I was away from Galway when Pat Bracken, puppeteer, stonemason and ceramicist suddenly died and only got to know of his death when I read his obituary in the Irish Times on last Saturday. I am really sorry I missed his funeral in St Nicholas' Collegiate Church.
I knew Pat reasonably well, and yet not well enough. My first encounter with him, with his art, was on Saturday mornings in Galway in 1992 when I would take my children in ( but mainly myself) to see his puppetry performance on Shop Street. He was fantastic and particularly in the way he controlled ( if he ever did control them) his character puppets in those brief moments as they retreated from the interaction with the crowd. There was such rawness to those receding gestures, such a nakedness of soul, that they captured the essence of Pat himself.

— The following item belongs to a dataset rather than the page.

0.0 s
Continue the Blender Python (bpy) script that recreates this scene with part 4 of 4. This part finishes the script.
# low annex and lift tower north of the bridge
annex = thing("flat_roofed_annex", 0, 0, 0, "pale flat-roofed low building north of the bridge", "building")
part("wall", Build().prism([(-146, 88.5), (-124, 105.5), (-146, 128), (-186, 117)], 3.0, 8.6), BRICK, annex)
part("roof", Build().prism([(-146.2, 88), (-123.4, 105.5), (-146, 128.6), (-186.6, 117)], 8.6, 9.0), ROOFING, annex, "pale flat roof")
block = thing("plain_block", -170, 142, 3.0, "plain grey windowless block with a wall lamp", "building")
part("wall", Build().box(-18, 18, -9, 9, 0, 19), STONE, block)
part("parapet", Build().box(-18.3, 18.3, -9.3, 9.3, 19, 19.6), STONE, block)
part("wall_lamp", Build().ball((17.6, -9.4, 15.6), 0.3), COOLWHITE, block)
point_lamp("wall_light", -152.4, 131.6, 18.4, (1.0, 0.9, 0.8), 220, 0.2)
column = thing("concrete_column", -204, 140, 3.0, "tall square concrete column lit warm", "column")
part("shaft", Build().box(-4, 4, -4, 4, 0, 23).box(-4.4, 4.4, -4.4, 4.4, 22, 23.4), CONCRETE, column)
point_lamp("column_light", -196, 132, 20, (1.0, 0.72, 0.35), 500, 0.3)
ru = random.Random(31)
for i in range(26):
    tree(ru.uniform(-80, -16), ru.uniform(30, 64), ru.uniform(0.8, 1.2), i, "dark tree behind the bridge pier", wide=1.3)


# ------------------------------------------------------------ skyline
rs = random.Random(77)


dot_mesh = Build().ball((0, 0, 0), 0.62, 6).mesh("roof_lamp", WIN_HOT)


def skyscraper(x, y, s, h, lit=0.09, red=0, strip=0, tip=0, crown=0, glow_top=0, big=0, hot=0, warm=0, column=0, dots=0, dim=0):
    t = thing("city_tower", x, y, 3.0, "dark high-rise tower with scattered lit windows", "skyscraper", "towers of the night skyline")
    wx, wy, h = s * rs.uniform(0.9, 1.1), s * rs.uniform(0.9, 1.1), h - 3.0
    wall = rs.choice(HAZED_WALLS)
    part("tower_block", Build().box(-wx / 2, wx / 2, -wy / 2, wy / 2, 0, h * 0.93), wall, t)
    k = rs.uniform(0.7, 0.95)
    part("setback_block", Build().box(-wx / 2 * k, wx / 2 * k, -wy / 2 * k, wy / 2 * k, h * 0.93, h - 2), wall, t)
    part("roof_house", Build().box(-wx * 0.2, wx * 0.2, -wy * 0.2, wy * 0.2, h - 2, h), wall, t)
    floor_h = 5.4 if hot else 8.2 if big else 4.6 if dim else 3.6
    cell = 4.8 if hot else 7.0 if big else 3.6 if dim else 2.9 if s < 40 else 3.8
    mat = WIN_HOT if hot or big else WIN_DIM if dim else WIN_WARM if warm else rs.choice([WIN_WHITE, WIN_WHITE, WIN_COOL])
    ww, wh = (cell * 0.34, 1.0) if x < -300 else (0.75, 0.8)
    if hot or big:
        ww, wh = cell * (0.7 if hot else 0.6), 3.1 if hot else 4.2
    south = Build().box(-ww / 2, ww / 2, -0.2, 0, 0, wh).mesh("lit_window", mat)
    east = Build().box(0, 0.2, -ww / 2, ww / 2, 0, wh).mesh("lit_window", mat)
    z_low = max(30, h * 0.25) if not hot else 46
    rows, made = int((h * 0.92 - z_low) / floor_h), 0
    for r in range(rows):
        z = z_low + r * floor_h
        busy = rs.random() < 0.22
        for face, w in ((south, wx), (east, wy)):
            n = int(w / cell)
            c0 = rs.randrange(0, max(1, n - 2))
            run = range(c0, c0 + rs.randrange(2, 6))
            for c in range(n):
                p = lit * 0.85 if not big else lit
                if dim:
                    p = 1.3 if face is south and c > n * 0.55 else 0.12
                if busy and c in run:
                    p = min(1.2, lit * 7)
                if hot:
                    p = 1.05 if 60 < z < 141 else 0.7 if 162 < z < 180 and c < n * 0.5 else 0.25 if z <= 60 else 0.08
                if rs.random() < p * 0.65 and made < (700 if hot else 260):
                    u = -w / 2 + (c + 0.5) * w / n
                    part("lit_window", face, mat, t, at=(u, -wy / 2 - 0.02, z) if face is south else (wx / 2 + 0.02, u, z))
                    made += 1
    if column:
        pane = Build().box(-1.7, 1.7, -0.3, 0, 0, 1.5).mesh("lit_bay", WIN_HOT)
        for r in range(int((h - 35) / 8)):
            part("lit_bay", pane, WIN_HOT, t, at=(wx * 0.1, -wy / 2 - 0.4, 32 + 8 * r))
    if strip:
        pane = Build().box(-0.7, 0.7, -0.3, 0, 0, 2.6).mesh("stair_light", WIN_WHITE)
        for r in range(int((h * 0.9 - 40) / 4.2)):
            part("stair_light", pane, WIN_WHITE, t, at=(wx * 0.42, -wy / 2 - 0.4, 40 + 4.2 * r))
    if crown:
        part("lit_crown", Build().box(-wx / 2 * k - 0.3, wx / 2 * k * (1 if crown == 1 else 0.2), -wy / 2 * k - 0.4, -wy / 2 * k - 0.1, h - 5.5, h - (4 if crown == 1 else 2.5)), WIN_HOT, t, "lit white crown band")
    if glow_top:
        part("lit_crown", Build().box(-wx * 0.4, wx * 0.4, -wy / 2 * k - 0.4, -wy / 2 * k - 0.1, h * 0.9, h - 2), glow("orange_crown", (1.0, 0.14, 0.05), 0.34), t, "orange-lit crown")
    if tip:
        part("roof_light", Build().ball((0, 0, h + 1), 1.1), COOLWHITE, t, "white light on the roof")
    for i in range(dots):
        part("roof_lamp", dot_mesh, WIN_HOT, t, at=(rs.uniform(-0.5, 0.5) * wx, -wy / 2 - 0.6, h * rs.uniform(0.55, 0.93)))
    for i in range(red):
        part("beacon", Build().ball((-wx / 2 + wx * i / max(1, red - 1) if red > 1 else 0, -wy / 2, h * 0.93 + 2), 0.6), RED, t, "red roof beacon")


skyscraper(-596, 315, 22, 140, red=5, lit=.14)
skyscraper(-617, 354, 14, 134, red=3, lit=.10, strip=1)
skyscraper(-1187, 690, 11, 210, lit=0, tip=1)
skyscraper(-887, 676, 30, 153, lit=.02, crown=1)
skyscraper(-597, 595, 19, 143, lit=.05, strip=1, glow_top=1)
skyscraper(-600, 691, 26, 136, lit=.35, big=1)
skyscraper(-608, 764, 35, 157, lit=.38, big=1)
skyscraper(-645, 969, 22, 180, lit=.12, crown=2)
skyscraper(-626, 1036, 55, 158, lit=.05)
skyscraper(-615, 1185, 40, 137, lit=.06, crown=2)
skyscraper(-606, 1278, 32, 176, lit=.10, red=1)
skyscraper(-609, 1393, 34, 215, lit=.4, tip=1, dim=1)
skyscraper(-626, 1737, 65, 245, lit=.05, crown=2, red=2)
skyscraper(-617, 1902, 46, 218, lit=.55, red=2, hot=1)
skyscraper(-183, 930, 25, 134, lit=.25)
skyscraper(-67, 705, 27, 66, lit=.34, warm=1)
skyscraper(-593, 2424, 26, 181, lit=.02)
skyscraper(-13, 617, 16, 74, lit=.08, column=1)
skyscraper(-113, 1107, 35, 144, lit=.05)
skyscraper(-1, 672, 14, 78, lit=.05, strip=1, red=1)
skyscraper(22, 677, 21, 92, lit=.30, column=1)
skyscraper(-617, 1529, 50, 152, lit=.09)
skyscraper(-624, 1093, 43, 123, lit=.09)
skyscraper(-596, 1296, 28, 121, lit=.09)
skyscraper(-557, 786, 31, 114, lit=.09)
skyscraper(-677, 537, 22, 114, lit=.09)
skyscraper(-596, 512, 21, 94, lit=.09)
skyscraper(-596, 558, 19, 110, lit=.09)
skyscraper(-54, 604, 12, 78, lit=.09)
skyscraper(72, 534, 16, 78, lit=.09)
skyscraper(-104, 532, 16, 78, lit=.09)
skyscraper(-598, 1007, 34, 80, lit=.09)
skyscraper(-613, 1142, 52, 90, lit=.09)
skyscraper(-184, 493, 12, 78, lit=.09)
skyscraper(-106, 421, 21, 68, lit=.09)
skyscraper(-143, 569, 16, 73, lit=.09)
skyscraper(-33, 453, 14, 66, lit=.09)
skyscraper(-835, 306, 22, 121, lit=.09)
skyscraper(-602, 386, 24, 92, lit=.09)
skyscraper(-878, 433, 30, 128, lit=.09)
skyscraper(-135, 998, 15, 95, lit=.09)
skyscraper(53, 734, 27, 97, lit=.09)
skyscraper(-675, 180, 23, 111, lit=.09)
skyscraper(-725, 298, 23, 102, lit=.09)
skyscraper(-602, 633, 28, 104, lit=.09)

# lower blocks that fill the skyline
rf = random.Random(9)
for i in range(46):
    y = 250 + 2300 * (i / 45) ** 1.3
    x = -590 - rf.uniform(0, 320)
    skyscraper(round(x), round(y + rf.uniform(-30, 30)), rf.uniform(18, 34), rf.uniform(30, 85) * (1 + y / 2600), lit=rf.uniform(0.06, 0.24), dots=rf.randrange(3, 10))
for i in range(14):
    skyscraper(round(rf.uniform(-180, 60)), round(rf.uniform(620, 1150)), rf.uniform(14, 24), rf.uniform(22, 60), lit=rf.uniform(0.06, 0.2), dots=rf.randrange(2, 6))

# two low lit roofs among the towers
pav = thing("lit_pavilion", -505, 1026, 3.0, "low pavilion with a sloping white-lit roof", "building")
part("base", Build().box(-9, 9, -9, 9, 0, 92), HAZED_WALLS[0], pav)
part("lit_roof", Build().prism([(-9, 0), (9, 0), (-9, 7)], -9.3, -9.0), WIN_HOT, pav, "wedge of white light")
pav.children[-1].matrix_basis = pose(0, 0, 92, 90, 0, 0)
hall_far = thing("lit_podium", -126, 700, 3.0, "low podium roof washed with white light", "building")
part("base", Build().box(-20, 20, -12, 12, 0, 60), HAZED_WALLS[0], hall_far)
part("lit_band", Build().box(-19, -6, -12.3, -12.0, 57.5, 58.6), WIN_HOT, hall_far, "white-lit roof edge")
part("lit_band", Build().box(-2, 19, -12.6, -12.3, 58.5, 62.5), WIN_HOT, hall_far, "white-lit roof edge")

Sometime later the very first book I published under the Wynkin deWorde imprint was a work by Galway-based playwright Max Hafler. The book was called Waking the Woodboy and its central character, in a very adult book, was an angry malevolent puppet. Although Max would never admit to basing much of the book on Pat ( and I did not press him on this), I felt it had to have been. To such an extent that when I was designing the book cover in order to assuage possible legal threats I asked Pat for the loan of one of his puppets for the photograph. I gave him a copy of the book to read and if he did have any reservations he never expressed them to me. He would have never stood in the way of what he considered a worthy artistic venture. The fee was agreed and a pint bought. I collected and brought back that puppet as if it were a Rodin.
Pat had an old world politeness and grace about him. Part of this politeness stemmed from being a third generational artisan, and the mutual recognition that that the relationship between patron and artist is always a delicate balancing act between admiration and utility. But more than that whenever we met accidently for a drink and he talked about his love for his son and his love of going back to college to study ceramics his gentleness and spirit nestled in the palm of care-worn and stone-battered hands.
Those hands are now prematurely still and the tools that he inherited from his father lie idle. I hope they will find a good home. They carry an enormous legacy.